Hoagie sandwich with sausages, peppers and onions. Garnished with special tomato-ey sauce. White plate.

Here’s a great recipe that only uses one sheet pan! It takes a little planning to make sure ingredients come out perfectly all at once, but it’s not rocket science and you’re gonna be happy you gave it a shot.

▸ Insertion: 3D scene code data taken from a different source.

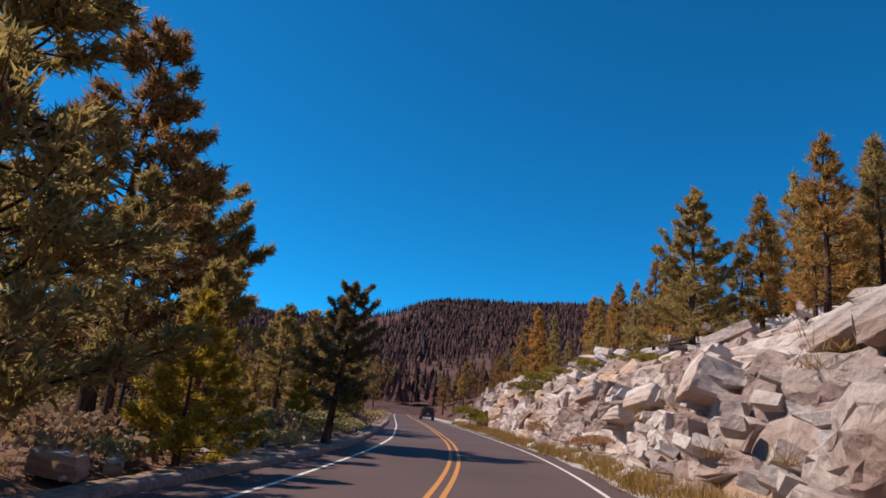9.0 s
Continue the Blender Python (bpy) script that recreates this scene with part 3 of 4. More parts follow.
def beds(s0, s1, run, high, wide, deep_, v0, v1, proud, jitter, upright, dip, skip=0.0, uneven=0.14, small=False):
    """Courses of jointed rock: beds that run on along the face, each broken into blocks."""
    s = s0
    while s < s1:
        e = min(s1, s + rng.uniform(*run))
        mid_s = (s + e) / 2
        length = 0.8 * float(np.interp(mid_s, FACE_S, FACE_8)) + 7.5
        v = v0
        while v < v1:
            hgt = rng.uniform(*high)
            dv = hgt / length
            ledge = rng.gauss(0, uneven)
            q = s - rng.uniform(0, wide[1])
            while q < e:
                w = rng.uniform(*wide)
                sm = q + w / 2
                q += w
                if rng.random() < skip:
                    continue
                vm = v + dv / 2 - 0.004 * dip * (sm - mid_s) * 10 / length
                d = float(np.interp(min(0.98, max(0.005, vm)), KNOT_V, KNOT_D))
                out = rng.uniform(*proud) + ledge + 0.10 * math.sin(sm * 0.9 + v * 20)
                if vm > 0.66:
                    out = min(out, -0.2)
                size = (w * rng.uniform(1.0, 1.06), rng.uniform(*deep_), hgt * rng.uniform(1.02, 1.2))
                tone = min(1, max(0, rng.gauss(0.55, 0.2) + ledge * 0.5))
                stones.append((sm, d, rng.randrange(len(ROCKS)) + (18 if small else 0), stone_pose(rng, sm, d, size, out, dip, jitter, upright), tone))
            v += dv * 0.97
        s = e


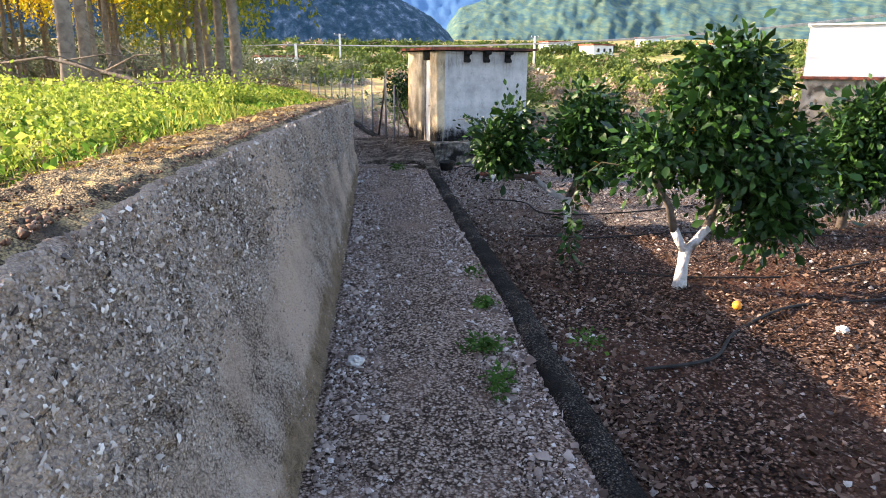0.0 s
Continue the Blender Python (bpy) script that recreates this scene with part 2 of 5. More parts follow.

And with everything on the same pan, the flavors and juices will come together in a way that makes everything that much more yummy. Sure to please, and cleanup will be a breeze!

Ingredients

  • 6 hoagie or sub rolls 
  • 3 bell peppers (red/green/yellow), seeded/cut in large chunks 
  • 2 red onions, trimmed/quartered with layers separated 
  • 12 garlic cloves, peeled and cut into quarters 
  • 3 Tbsp olive oil 
  • ½ tsp dried rosemary, rubbed/crumbled between your palms 
  • 1 tsp dried sage 
  • 1 tsp dried thyme 
  • 1 tsp kosher salt 
  • Ground black pepper 
  • 12 Italian sausages 
  • ½ cup mayonnaise 
  • ¼ cup whole-grain mustard 
  • 1/3 cup ketchup 
  • 1/3 cup dill pickle relish or other pickle-iciousness like Grillo’s Pickle de Gallo 
  • Sriracha or other hot sauce to taste 
  • Optional: crushed red pepper flakes for cooking, sauerkraut for serving 

Directions

  1. Preheat oven to 425°. Toast rolls on sheet pan 5-7 minutes, set aside. Combine dried herbs/spices in a small bowl.  
  2. Spread peppers, onions and garlic on sheet pan. Drizzle with oil, sprinkle on dried spice combination, salt and pepper. Place sausages in/around veggies. Bake until sausages are cooked through and veggies tender, about 30 minutes. Turn sausages halfway through and stir veggies as needed to cook evenly. 
  3. Mix mayo, ketchup and mustard in small bowl. Add sriracha or other hot sauce to taste and set aside. 
  4. Transfer sausages to cutting board, slice into long, diagonal coins. Spread each roll with sandwich spread, load up with sliced sausage and roasted veggies. Spoon on some kraut and dig in!